On Wed, May 01, 2013 at 02:30:36PM -0400, John Baldwin wrote:
> On Wednesday, May 01, 2013 2:08:57 pm Robert N. M. Watson wrote:
> > If in DDB, it would be useful to do a "ps" so we can identify threads in 
> > the 
> > process, and in particular, whether they might be in the kernel around the 
> > moment of the panic.
> > 
> > > I will follow up with this information as soon as possible.
> > 
> > Thanks. Do keep around as much information as you can from DDB, crashdumps, 
> > etc. A useful set of things to keep from DDB includes the initial panic 
> > information and trap frame, "show pcpu", "show allpcpu", "trace", 
> > "alltrace", 
> > "ps", and if WITNESS is compiled in, "show locks" and "show alllocks". On 
> > busy 
> > systems, all the backtraces add up to a lot of space, so you might hold 
> > onto 
> > that rather than e-mail it, but contain useful information. Often, 
> > debugging 
> > this sort of race condition involves looking at what other network-centred 
> > threads are doing -- e.g., device-driver ithreads, netisr, other involved 
> > user 
> > threads. You may be able to extract much of that information using ps on 
> > the 
> > crashdump (not sure if procstat is there yet for crashdumps) -- if so, be 
> > sure 
> > to use -H (or whatever the argument is to print thread, not just process, 
> > information).
> 

So, I am admittedly not too familiar with DDB.  In fact, I just now
realize the kernel is built without DDB...
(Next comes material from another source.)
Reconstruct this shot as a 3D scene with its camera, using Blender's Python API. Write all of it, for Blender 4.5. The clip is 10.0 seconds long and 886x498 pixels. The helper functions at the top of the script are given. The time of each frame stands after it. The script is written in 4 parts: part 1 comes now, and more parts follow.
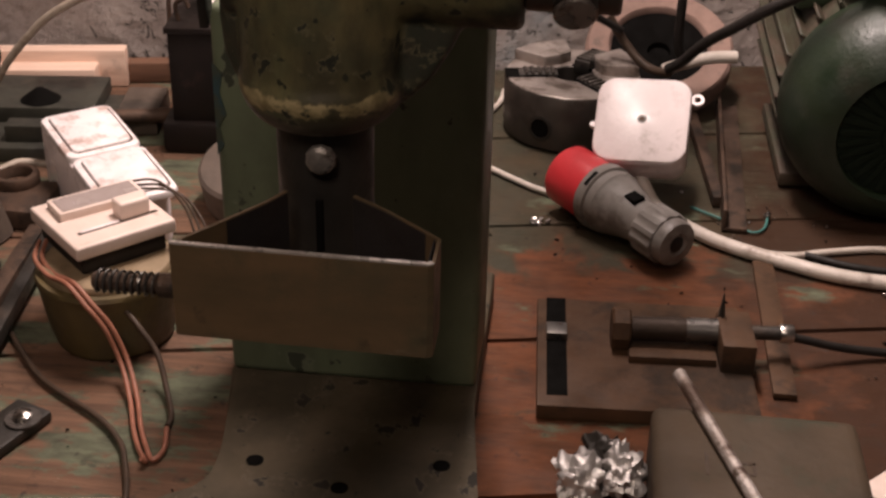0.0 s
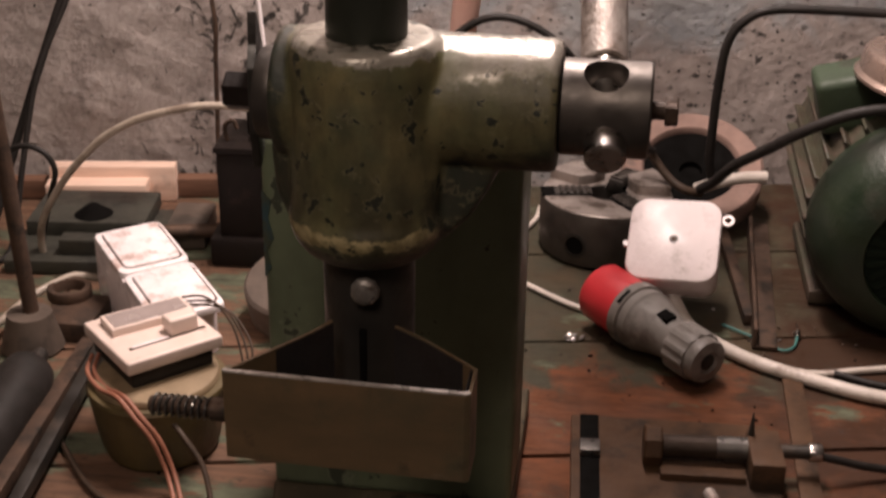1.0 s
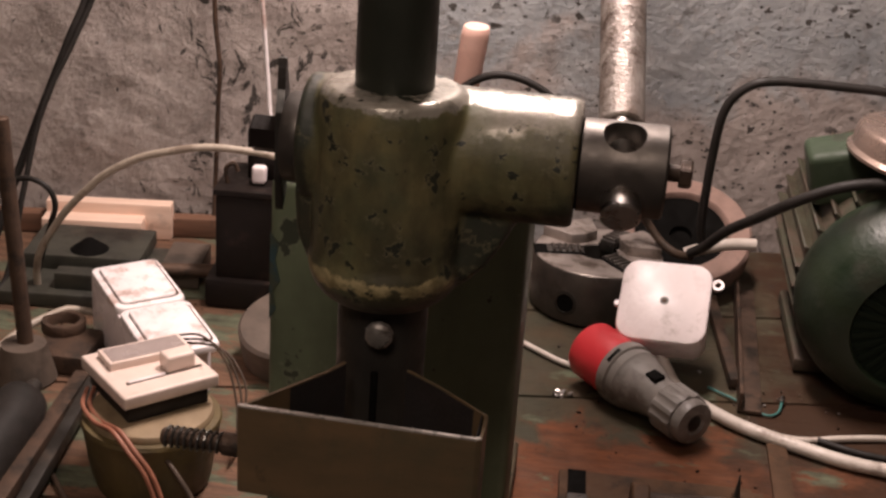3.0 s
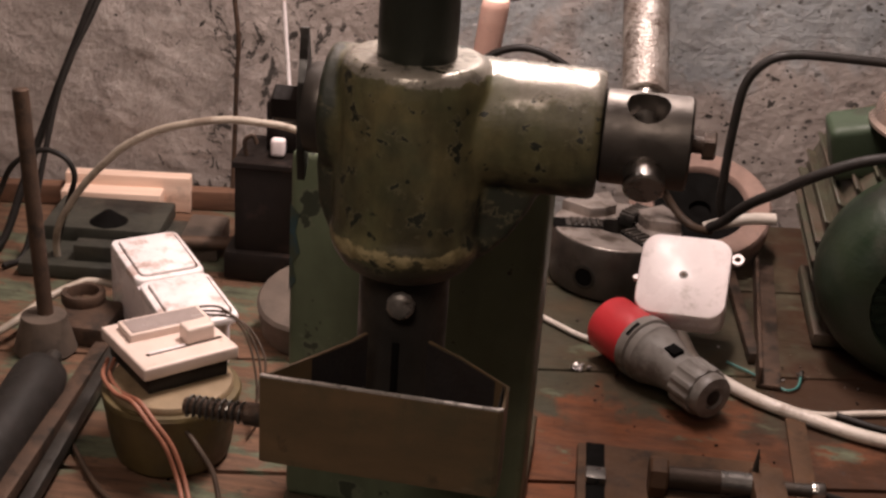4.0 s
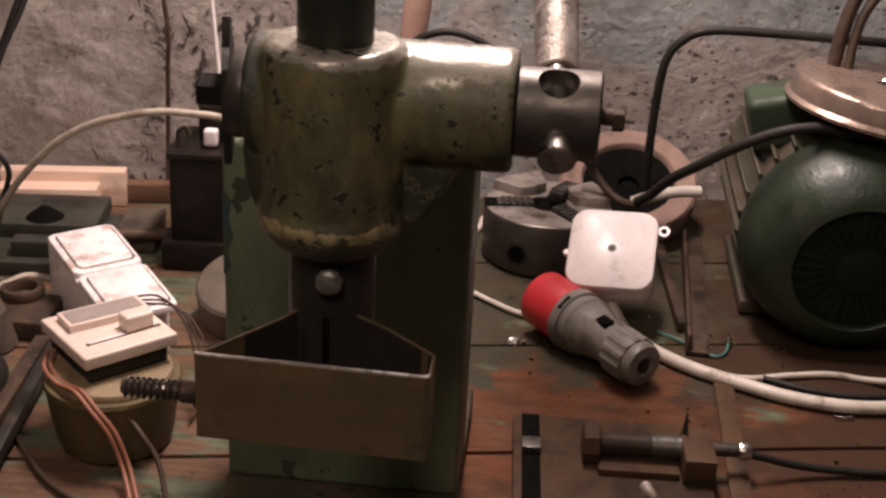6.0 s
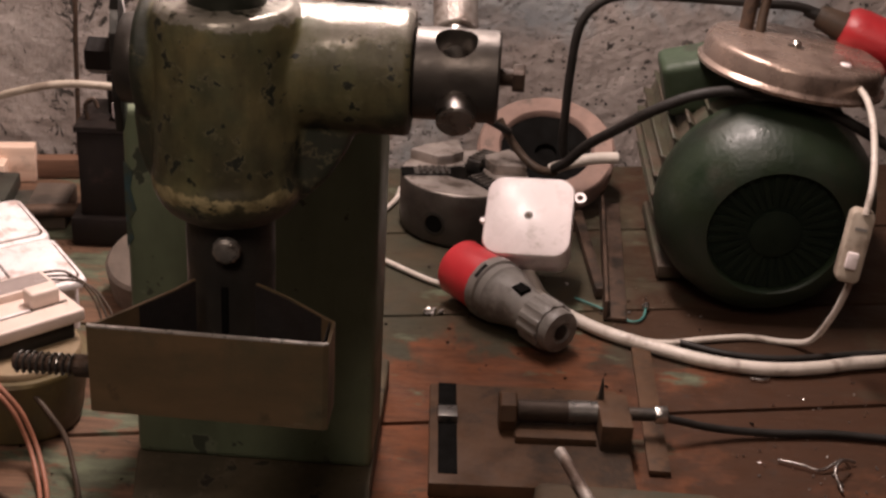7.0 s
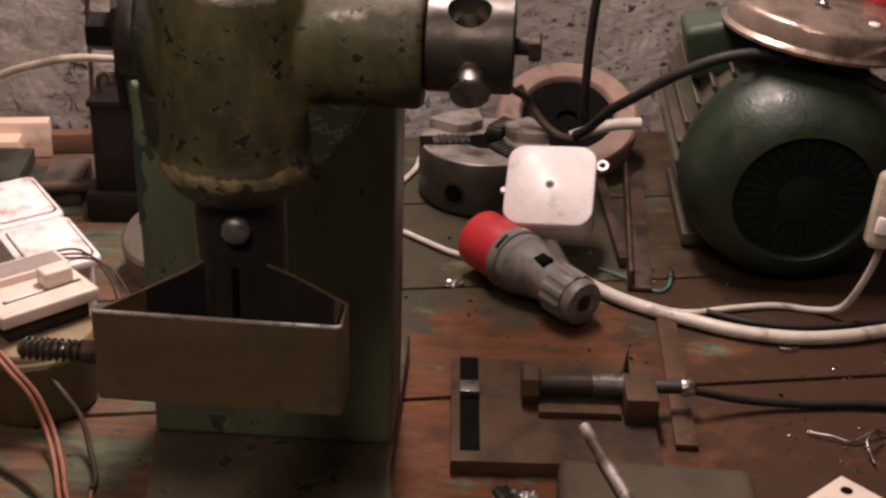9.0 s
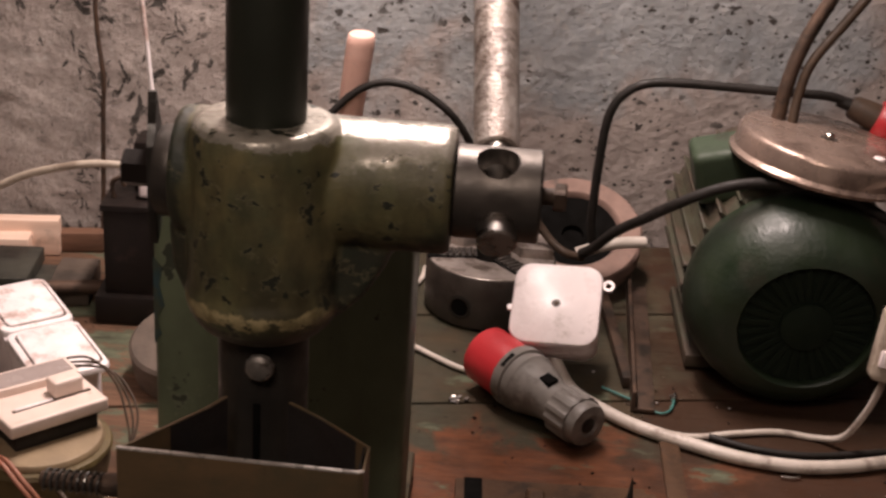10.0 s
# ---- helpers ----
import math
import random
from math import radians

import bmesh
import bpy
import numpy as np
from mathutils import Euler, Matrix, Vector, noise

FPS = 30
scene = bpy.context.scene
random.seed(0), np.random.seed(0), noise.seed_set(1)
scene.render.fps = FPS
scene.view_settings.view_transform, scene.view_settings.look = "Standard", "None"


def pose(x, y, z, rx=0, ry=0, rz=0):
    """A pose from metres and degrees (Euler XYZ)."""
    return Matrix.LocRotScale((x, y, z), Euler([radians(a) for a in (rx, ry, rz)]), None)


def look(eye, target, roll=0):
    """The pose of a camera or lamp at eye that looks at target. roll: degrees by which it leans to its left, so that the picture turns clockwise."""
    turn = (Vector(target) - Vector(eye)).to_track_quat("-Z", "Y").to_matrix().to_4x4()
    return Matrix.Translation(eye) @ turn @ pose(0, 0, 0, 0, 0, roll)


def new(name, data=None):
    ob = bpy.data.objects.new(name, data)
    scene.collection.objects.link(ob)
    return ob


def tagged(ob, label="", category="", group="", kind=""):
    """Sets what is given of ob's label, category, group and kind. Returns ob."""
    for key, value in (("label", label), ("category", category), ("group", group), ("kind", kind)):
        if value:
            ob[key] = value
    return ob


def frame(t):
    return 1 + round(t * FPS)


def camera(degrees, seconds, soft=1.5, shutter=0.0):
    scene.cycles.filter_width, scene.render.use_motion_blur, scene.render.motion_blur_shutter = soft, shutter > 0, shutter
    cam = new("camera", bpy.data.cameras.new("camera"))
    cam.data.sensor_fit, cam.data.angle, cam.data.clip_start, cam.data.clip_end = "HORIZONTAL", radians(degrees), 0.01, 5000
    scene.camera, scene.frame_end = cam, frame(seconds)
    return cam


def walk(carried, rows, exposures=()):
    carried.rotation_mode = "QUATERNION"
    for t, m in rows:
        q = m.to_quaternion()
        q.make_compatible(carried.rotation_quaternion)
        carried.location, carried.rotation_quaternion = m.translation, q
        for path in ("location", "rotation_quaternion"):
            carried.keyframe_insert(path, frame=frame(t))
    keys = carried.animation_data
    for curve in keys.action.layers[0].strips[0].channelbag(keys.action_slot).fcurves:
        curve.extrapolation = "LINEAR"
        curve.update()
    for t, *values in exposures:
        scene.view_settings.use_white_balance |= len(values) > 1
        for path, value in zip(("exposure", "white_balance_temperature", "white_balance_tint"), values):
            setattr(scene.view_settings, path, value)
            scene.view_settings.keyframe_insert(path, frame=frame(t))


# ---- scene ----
cam = camera(36, 10.0, soft=2.6, shutter=0.4)
walk(cam, [
    (0, look((0.1495, -1.0987, 0.5557), (0.0548, -0.2319, 0.0661), 1.15)),
    (0.5, look((0.1495, -1.1155, 0.5737), (0.0542, -0.2369, 0.1058), 1.54)),
    (1, look((0.1522, -1.1242, 0.5854), (0.0251, -0.2281, 0.1601), 0.76)),
    (1.3, look((0.1499, -1.1246, 0.5829), (0.0435, -0.2198, 0.1833), 2.21)),
    (1.5, look((0.1484, -1.1249, 0.5820), (0.0423, -0.2142, 0.1828), 1.78)),
    (2, look((0.1488, -1.1374, 0.5934), (0.0503, -0.2158, 0.2180), 2.45)),
    (2.5, look((0.1447, -1.1442, 0.5893), (0.0474, -0.2221, 0.2146), 3.20)),
    (3, look((0.1337, -1.1429, 0.5883), (0.0232, -0.2279, 0.2004), 3.98)),
    (3.2, look((0.1358, -1.1425, 0.5858), (0.0247, -0.2287, 0.1952), 3.89)),
    (4.3, look((0.1296, -1.1438, 0.5855), (0.0037, -0.2392, 0.1781), 3.68)),
    (4.5, look((0.1341, -1.1475, 0.5838), (0.0104, -0.2419, 0.1782), 2.49)),
    (5, look((0.1437, -1.1482, 0.5798), (0.0293, -0.2464, 0.1629), 1.26)),
    (5.2, look((0.1407, -1.1510, 0.5803), (0.0337, -0.2481, 0.1642), 1.91)),
    (6.3, look((0.1496, -1.1699, 0.5928), (0.0848, -0.2582, 0.1873), 2.43)),
    (6.5, look((0.1573, -1.1681, 0.5874), (0.1096, -0.2537, 0.1854), 1.91)),
    (6.8, look((0.1589, -1.1619, 0.5840), (0.1236, -0.2532, 0.1815), 2.92)),
    (7, look((0.1600, -1.1577, 0.5819), (0.1313, -0.2529, 0.1571), 3.16)),
    (7.5, look((0.1552, -1.1528, 0.5767), (0.1172, -0.2512, 0.1460), 2.62)),
    (8, look((0.1419, -1.1431, 0.5758), (0.0729, -0.2495, 0.1323), 3.42)),
    (8.5, look((0.1471, -1.1382, 0.5757), (0.0751, -0.2461, 0.1294), 2.90)),
    (9, look((0.1631, -1.1346, 0.5778), (0.1178, -0.2422, 0.1289), 1.82)),
    (9.2, look((0.1633, -1.1357, 0.5903), (0.1285, -0.2323, 0.1737), 2.34)),
    (9.5, look((0.1635, -1.1373, 0.6075), (0.1327, -0.2175, 0.2163), 3.02)),
    (10, look((0.1454, -1.1333, 0.6078), (0.1036, -0.2148, 0.2147), 3.83)),
], exposures=[(0.0, 0.06), (10.0, 0.06)])

# ---- light: a warm tube lamp hung over the bench and the workshop's ceiling lamp behind, in a closed room ----
world = bpy.data.worlds.new("room_air")
scene.world = world
world.use_nodes = True
world.node_tree.nodes["Background"].inputs[0].default_value = (1.0, 0.82, 0.72, 1)
world.node_tree.nodes["Background"].inputs[1].default_value = 0.02


def area_lamp(name, eye, target, sx, sy, watts, color):
    d = bpy.data.lights.new(name, "AREA")
    d.shape, d.size, d.size_y, d.energy, d.color = "RECTANGLE", sx, sy, watts, color
    ob = new(name, d)
    ob.matrix_world = look(eye, target)
    return ob


tube_lamp = area_lamp("bench_lamp", (0.055, 0.0, 1.02), (0.0, -0.03, 0.0), 0.10, 0.46, 15.8, (1.0, 0.82, 0.765))
tube_lamp.matrix_world = pose(0.055, 0.0, 1.02)  # a long tube across the bench, shining down
area_lamp("ceiling_lamp", (-0.06, -1.65, 1.60), (0.0, -0.3, 0.2), 0.40, 0.40, 10.0, (1.0, 0.81, 0.71))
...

Additionally, the kernel is built without WITNESS.

> You can also grab my kgdb scripts from www.freebsd.org/~jhb/gdb/
> 

Thanks for these.

> Put those in a dir and do 'source gdb6'.  You can then run 'ps' to get a good 
> ps listing that includes threads.  You can also use 'thread apply all bt' to 
> get stacktraces of all threads in kgdb.  I believe there is an 'allpcpu' 
> command that is similar to 'show allpcpu' in DDB.
> 

I have the outputs of 'ps', 'allpcpu', and 'thread apply all bt' saved
to separate script(1) files.  Is there anything in particular I can look
for before uploading the files somewhere public?  At quick-ish look
though, I did not see anything cf-agent (the current process at time of
panic) related.

> Robert, in this case he has a full crashdump, so we can get quite a bit of 
> information from it.
> 

Right, and I can keep anything available for as long as necessary.